The Examination and Approval Process:

WIPO only conducts a formal examination of your application and, once approved, records your mark in the International Register and in the WIPO Gazette of International Marks. You will be sent a certificate of international registration and WIPO will then notify the IP Offices in all the territories that you have applied for a trademark in and send your application on to them.

The IP Offices will make a decision within 12 to 18 months, in accordance with their legislation. WIPO then records their decisions in the International Register and will notify you. If an IP Office refuses to protect your mark, it will not influence the decisions of the other IP Offices and you can contest the refusal directly before the IP Office concerned.

International trademark registration is valid for 10 years and can be renewed at the end of the 10-year period directly through WIPO.

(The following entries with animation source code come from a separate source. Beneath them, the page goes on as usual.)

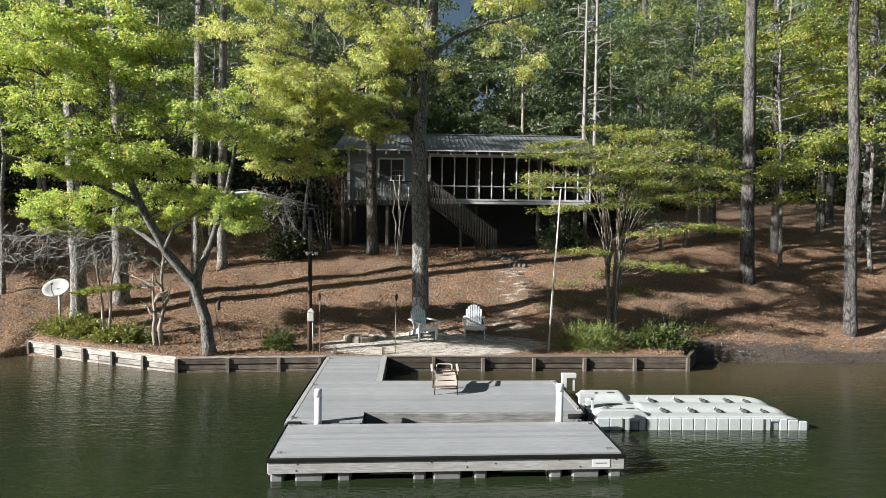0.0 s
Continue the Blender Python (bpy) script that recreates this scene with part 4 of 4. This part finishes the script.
# the leaning water oak at the corner of the wall
base = gz1(-5.05, 16.3) - 0.1
limbs = [[(-5.05, 16.3, base), (-5.18, 16.3, 1.4), (-5.45, 16.25, 2.3), (-6.05, 16.0, 3.15), (-6.5, 15.6, 4.3), (-6.85, 15.1, 5.6), (-7.2, 14.8, 7.4)],
         [(-5.45, 16.25, 2.3), (-5.1, 16.5, 3.3), (-4.75, 16.7, 4.6), (-4.5, 16.8, 6.0)],
         [(-6.5, 15.6, 4.3), (-7.5, 15.1, 4.9), (-8.6, 14.7, 5.3), (-9.8, 14.5, 5.6)],
         [(-6.05, 16.0, 3.15), (-7.1, 16.6, 3.7), (-8.4, 17.1, 3.95), (-9.8, 17.4, 3.8)],
         [(-6.1, 16.0, 3.2), (-5.5, 15.1, 3.8), (-4.7, 14.6, 4.2), (-3.9, 14.4, 4.3)],
         [(-6.85, 15.1, 5.6), (-6.2, 14.6, 6.5), (-5.5, 14.2, 7.4)],
         [(-6.7, 15.3, 4.9), (-6.0, 14.7, 5.4), (-5.2, 14.3, 5.7)],
         [(-7.0, 15.0, 6.3), (-7.9, 14.6, 6.9), (-8.6, 14.4, 7.8)]]
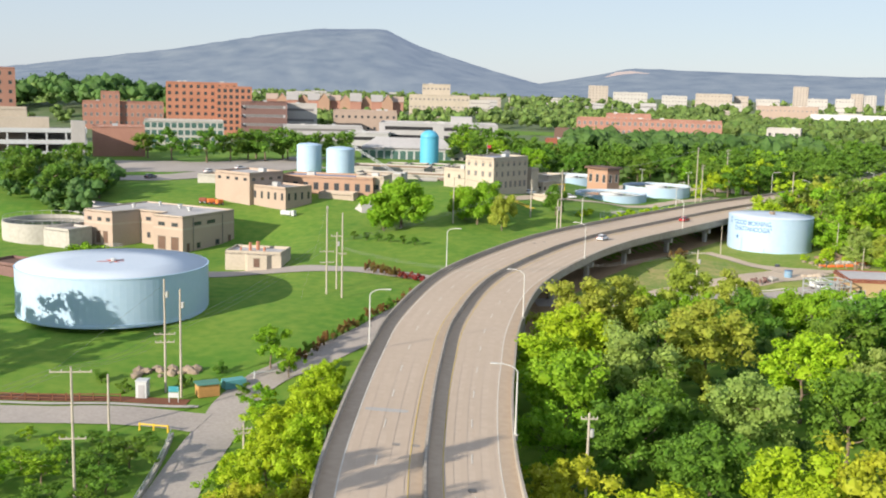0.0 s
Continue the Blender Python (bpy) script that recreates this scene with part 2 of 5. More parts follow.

The Effects of International Trademark Registration:

From the date of international registration, the protection of a mark registered through the Madrid Protocol is exactly the same as if it had been registered at the IP Office of the Contracting Party. However, a Contracting Party may decide to limit the trademark protection with regard to some or all of the goods or services or may decide to renounce the trademark protection with regard to some or all of the goods or services. This will only affect the territories of the Contracting Party and will not influence the decisions of any other Contracting Parties designated in the international application.


What did the Madrid Protocol do?

The Madrid Protocol is an international treaty that allows business owners to apply for trademark registration in any of the countries that have joined the Madrid Protocol.

Which countries are in the Madrid Protocol?

The Madrid Union currently has 106 members, covering 122 countries. You can see a list of the Contracting Parties on the WIPO website.

When was the Madrid Protocol signed?

The Madrid Agreement Concerning the International Registration of Marks entered into force in 1892 and the Protocol Relating to the Madrid Agreement came into operation on April 1, 1996.

What is a global trademark?

There is no such thing as a global trademark. However, you can apply for an international trademark in multiple countries through the Madrid Protocol.

Is China part of the Madrid Protocol?

Yes, but China does not always acknowledge international applications filed through the Madrid Protocol. In this case, it is better to apply at the Chinese Trademark Office.

Is Canada part of the Madrid Protocol?

Yes. Canada joined the Madrid Protocol in March 2019 and the treaties entered into force in Canada on June 17, 2019.

What is WIPO?

WIPO, or World Intellectual Property Organization, is a self-funding agency of the UN and the global forum for intellectual property services, policy, information, and cooperation.

What is the duration of an international trademark registration under the Madrid Protocol?

International trademark registration is valid for 10 years and can be renewed at the end of the 10-year period directly through WIPO.

Is Hong Kong part of the Madrid Protocol?

Not yet. The Madrid Protocol is only expected to apply to the Hong Kong Special Administrative area in 2020.